The relationship between torque and angular acceleration is described by Newton's second law for rotation, where torque equals the moment of inertia times angular acceleration ($$\tau = I\alpha$$).
Conservation of angular momentum states that if no external torque acts on a system, its total angular momentum remains constant.
The parallel axis theorem helps calculate the moment of inertia for an object about any axis, by relating it to the moment of inertia about a centroidal axis.
In complex systems with multiple rotating parts, analyzing rotational dynamics can help design more efficient machines and understand their behavior under different loading conditions.
Review Questions
How does torque influence the rotational motion of an object, and how does this relate to angular acceleration?
Torque directly affects the rotational motion of an object by determining how quickly it accelerates in rotation. According to Newton's second law for rotation, the net torque acting on an object is equal to its moment of inertia multiplied by its angular acceleration ($$\tau = I\alpha$$).

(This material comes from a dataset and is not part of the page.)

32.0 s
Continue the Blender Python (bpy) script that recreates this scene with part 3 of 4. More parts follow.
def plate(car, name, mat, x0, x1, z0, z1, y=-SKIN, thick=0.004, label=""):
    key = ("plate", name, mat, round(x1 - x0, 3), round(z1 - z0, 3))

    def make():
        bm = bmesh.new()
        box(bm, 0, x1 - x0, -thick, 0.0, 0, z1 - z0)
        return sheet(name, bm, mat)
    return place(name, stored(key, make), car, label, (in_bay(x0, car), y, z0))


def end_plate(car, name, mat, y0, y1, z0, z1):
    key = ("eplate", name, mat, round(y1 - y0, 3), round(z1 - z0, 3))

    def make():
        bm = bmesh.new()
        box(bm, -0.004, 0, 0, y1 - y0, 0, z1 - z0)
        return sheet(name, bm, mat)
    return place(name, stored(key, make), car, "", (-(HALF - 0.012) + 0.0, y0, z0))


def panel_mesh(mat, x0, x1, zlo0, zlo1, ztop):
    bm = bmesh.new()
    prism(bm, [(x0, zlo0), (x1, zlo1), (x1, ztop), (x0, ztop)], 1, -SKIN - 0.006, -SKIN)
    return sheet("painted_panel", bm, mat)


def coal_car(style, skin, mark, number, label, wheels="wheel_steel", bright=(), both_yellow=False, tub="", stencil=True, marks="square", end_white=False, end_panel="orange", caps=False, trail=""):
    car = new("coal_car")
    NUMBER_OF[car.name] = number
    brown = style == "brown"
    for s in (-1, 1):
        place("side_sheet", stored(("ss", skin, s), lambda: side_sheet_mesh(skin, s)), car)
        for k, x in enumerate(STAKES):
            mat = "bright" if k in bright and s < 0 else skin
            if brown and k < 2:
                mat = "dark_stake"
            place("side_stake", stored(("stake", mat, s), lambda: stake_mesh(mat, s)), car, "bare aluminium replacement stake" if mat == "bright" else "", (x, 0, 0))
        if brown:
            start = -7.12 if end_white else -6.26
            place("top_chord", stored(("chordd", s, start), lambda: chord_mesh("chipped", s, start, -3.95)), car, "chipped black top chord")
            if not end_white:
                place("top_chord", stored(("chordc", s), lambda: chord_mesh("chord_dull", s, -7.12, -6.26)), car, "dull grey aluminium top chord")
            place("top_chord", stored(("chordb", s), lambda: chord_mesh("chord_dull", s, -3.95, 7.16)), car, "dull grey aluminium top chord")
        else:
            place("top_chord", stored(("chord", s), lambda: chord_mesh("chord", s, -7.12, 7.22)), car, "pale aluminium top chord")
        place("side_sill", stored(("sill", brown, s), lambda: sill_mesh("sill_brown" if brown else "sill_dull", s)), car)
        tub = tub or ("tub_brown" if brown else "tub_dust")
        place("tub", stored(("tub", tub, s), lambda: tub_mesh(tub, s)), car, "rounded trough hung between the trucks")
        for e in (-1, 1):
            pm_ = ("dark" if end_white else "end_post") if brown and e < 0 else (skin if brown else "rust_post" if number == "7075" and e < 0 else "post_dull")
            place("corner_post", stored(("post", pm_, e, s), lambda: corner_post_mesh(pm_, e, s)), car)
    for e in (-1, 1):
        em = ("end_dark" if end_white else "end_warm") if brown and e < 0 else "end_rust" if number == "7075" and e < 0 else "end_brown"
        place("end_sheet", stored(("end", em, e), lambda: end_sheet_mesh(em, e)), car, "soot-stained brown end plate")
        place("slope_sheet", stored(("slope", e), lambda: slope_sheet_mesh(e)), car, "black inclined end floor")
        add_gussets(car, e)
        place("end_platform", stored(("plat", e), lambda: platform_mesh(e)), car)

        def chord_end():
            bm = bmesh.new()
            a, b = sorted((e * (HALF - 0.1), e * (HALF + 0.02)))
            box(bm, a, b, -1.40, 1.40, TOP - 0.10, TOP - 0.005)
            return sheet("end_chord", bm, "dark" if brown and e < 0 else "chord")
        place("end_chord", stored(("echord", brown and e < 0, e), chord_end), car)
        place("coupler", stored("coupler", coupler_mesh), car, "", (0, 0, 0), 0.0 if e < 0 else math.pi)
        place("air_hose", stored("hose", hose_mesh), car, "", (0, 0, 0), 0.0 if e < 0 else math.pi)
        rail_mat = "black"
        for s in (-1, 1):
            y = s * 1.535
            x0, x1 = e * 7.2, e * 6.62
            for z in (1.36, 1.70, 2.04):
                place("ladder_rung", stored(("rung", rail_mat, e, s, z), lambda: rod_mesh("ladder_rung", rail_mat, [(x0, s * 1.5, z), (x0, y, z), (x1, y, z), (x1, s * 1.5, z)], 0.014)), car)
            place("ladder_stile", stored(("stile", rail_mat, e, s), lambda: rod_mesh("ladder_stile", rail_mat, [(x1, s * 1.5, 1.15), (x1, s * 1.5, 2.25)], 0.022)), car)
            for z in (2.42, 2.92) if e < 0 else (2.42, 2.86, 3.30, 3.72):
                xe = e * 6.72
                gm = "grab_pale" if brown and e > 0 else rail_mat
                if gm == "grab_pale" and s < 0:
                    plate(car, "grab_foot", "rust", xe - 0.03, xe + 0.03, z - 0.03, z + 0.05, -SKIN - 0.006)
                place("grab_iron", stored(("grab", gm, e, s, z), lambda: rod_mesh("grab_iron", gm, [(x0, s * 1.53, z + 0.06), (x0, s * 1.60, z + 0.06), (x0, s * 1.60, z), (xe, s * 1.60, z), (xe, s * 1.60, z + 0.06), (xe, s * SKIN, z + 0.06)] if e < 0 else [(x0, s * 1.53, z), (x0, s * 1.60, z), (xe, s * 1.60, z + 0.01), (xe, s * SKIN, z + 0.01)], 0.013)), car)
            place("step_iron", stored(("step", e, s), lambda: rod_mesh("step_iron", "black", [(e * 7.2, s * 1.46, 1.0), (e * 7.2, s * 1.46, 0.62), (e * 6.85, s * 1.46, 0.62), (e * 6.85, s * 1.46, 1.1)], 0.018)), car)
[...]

Thus, a greater torque results in a higher angular acceleration, showing how these two concepts are interconnected in understanding rotational dynamics.

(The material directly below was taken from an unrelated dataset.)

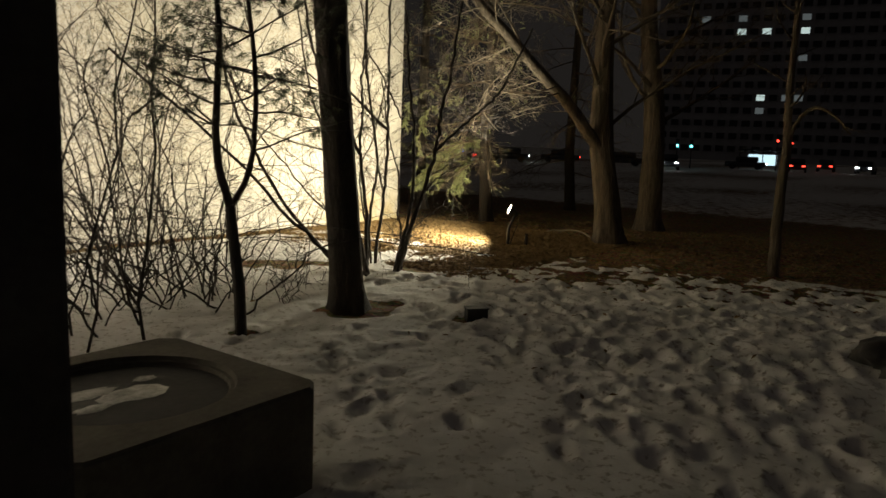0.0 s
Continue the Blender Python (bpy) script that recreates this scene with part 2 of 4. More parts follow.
def ground_material():
    """Snow over dead leaves and soil; the sheet carries how much snow lies where, footprint shade included."""
    m, nt, b = mat("snow_and_leaf_litter")
    p = place(nt)
    a = nt.nodes.new("ShaderNodeAttribute")
    a.attribute_name = "snow"
    n1, n2 = noise_tex(nt, p, 3.2, 6.0, 0.65), noise_tex(nt, p, 22.0, 4.0, 0.6)
    cover = maths(nt, "ADD", a.outputs["Fac"], maths(nt, "ADD", maths(nt, "MULTIPLY", maths(nt, "SUBTRACT", n1, 0.5), 0.9), maths(nt, "MULTIPLY", maths(nt, "SUBTRACT", n2, 0.5), 0.45)))
    mask = ramp(nt, cover, [(0.43, (0, 0, 0)), (0.55, (1, 1, 1))])
    snow = ramp(nt, noise_tex(nt, p, 2.0, 5.0), [(0.3, (0.80, 0.78, 0.74)), (0.7, (0.92, 0.91, 0.89))])
    vor = node(nt, "ShaderNodeTexVoronoi", Scale=16.0)
    nt.links.new(p, vor.inputs["Vector"])
    crumbs = ramp(nt, noise_tex(nt, p, 17.0, 4.0, 0.6), [(0.56, (0, 0, 0)), (0.64, (1, 1, 1))])
    snow = mix(nt, maths(nt, "MULTIPLY", crumbs, 0.5), snow, (0.22, 0.16, 0.10))
    litter = mix(nt, 0.5, ramp(nt, noise_tex(nt, p, 30.0, 4.0), [(0.3, (0.05, 0.033, 0.016)), (0.7, (0.32, 0.205, 0.09))]), vor.outputs["Color"], "SOFT_LIGHT")
    nt.links.new(mix(nt, mask, litter, snow), b.inputs["Base Color"])
    nt.links.new(ramp(nt, mask, [(0, (0.9, 0.9, 0.9)), (1, (0.82, 0.82, 0.82))]), b.inputs["Roughness"])
    b.inputs["Specular IOR Level"].default_value = 0.2
    h = maths(nt, "ADD", maths(nt, "MULTIPLY", noise_tex(nt, p, 7.5, 6.0, 0.62), 1.2), maths(nt, "MULTIPLY", mask, 0.35))
    h = maths(nt, "ADD", h, maths(nt, "MULTIPLY", vor.outputs["Distance"], 0.25))
    bump(nt, b, h, 0.5, 0.03)
    return m


GROUND = ground_material()

# ---- mesh tools ----


def link_mesh(name, verts, faces, material, parent=None, label="", smooth=False):
    me = bpy.data.meshes.new(name)
    me.from_pydata(verts, [], faces)
    if smooth:
        me.polygons.foreach_set("use_smooth", [True] * len(me.polygons))
    me.materials.append(material)
    ob = new(name, me)
    if parent:
        ob.parent = parent
    if label:
        tagged(ob, label)
    return ob


def part(name, bm, material, parent=None, label="", smooth=False):
    me = bpy.data.meshes.new(name)
    bmesh.ops.recalc_face_normals(bm, faces=bm.faces)
    bm.to_mesh(me)
    bm.free()
    if smooth:
        me.polygons.foreach_set("use_smooth", [True] * len(me.polygons))
    me.materials.append(material)
    ob = new(name, me)
    if parent:
        ob.parent = parent
    if label:
        tagged(ob, label)
    return ob


def thing(name, label, category, group="", kind="", at=(0, 0, 0)):
    ob = new(name)
    ob.location = at
    ob.empty_display_size = 0.1
    return tagged(ob, label, category, group, kind)


def box(bm, lo, hi, bevel=0.0, m=None):
    lo, hi = Vector(lo), Vector(hi)
    r = bmesh.ops.create_cube(bm, size=1.0, matrix=(m or Matrix()) @ Matrix.Translation((lo + hi) / 2) @ Matrix.Diagonal((*(hi - lo), 1)))
    if bevel:
        edges = {e for v in r["verts"] for e in v.link_edges}
        bmesh.ops.bevel(bm, geom=list(edges), offset=bevel, segments=2, affect="EDGES", profile=0.6)
    return bm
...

Discuss the principle of conservation of angular momentum in the context of a spinning figure skater pulling in their arms.
The principle of conservation of angular momentum states that if no external torque acts on a system, its total angular momentum remains constant. In the case of a spinning figure skater pulling in their arms, as they decrease their moment of inertia by bringing their arms closer to their body, their angular velocity must increase to keep the total angular momentum unchanged. This demonstrates how changes in an object's shape can directly impact its rotational speed while maintaining conservation laws.

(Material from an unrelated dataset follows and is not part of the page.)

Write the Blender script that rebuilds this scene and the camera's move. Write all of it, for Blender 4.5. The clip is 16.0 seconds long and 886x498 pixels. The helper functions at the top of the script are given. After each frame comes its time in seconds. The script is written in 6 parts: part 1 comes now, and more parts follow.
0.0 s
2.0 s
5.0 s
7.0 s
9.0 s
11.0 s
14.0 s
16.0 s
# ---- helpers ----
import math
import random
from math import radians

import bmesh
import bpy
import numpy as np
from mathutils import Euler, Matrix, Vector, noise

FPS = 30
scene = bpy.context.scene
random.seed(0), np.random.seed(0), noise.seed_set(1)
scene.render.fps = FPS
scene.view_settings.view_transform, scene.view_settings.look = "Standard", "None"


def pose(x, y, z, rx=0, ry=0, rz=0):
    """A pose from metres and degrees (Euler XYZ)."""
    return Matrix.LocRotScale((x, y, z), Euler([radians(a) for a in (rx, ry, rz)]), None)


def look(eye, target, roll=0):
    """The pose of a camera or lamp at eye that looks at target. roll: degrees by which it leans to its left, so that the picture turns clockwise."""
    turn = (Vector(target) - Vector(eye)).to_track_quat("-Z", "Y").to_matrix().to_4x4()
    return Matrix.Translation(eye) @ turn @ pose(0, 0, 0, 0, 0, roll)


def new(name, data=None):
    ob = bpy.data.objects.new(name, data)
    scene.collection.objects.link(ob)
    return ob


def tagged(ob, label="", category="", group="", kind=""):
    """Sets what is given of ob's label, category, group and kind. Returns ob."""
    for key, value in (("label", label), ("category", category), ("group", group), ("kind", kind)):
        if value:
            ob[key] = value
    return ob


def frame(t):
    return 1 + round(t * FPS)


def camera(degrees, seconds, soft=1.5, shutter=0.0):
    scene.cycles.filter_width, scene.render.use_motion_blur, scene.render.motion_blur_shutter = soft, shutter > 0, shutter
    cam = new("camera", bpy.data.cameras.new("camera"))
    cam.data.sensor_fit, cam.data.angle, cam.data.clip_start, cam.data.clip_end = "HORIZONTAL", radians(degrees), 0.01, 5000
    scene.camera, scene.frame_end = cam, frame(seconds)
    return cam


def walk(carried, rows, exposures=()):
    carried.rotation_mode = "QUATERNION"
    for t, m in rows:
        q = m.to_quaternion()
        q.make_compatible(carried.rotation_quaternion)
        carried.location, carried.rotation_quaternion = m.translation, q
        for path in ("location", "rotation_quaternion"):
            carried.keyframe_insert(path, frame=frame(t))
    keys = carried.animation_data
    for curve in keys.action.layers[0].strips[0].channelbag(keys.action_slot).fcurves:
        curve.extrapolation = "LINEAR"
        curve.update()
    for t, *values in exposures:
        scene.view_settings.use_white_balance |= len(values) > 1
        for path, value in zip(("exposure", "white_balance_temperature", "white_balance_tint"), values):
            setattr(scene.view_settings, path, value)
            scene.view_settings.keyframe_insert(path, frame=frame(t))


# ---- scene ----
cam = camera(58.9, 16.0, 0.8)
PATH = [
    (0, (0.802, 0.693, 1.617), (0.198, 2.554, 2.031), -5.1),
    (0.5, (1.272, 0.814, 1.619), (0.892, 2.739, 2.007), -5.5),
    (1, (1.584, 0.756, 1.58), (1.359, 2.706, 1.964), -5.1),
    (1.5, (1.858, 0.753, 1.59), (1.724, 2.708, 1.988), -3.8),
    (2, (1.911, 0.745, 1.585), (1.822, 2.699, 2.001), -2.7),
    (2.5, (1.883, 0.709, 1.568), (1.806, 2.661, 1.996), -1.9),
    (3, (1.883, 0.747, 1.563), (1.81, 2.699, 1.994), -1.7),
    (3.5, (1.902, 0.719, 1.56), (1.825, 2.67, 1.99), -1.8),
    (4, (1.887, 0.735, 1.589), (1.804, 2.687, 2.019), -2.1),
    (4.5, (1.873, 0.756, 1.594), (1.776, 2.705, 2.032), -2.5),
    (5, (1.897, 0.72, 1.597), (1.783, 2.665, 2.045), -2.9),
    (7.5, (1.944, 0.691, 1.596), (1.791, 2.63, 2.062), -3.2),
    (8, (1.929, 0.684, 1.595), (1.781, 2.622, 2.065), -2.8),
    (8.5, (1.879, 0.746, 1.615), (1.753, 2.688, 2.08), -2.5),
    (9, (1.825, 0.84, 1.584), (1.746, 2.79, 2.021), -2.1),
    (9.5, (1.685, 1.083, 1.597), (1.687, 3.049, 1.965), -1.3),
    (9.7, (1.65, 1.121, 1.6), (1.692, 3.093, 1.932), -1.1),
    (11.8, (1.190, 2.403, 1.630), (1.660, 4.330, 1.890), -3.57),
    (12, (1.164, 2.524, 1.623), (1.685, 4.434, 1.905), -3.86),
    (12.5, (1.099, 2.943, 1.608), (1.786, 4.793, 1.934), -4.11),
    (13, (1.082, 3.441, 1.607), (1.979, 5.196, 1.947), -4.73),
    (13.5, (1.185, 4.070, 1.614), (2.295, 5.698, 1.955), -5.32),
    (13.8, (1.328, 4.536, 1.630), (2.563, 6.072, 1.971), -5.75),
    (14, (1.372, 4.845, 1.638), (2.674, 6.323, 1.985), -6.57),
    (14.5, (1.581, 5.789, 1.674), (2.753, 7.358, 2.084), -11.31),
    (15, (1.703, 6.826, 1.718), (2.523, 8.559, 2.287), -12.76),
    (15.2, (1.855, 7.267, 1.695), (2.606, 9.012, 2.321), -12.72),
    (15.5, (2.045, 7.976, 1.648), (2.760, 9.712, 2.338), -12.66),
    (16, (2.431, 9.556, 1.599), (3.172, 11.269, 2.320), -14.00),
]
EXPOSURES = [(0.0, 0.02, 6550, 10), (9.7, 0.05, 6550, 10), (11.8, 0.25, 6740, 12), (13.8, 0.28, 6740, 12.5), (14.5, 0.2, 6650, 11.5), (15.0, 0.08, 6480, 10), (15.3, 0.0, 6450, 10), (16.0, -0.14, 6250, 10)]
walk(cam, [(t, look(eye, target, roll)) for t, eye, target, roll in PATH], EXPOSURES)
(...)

Evaluate how understanding rotational dynamics can enhance engineering applications in designing machinery or vehicles.
A strong grasp of rotational dynamics is crucial for engineers as it allows them to predict how machines or vehicles will behave under various operational conditions. By applying principles such as torque, moment of inertia, and angular momentum, engineers can optimize designs for efficiency and safety. For instance, understanding how different components interact during rotation helps in minimizing wear and tear or improving stability, ultimately leading to better-performing products that meet safety and reliability standards.
The moment of inertia is a property of an object that quantifies its resistance to changes in its rotational motion, depending on its mass distribution relative to the axis of rotation.
Angular momentum is a measure of the amount of rotational motion an object possesses, defined as the product of its moment of inertia and its angular velocity.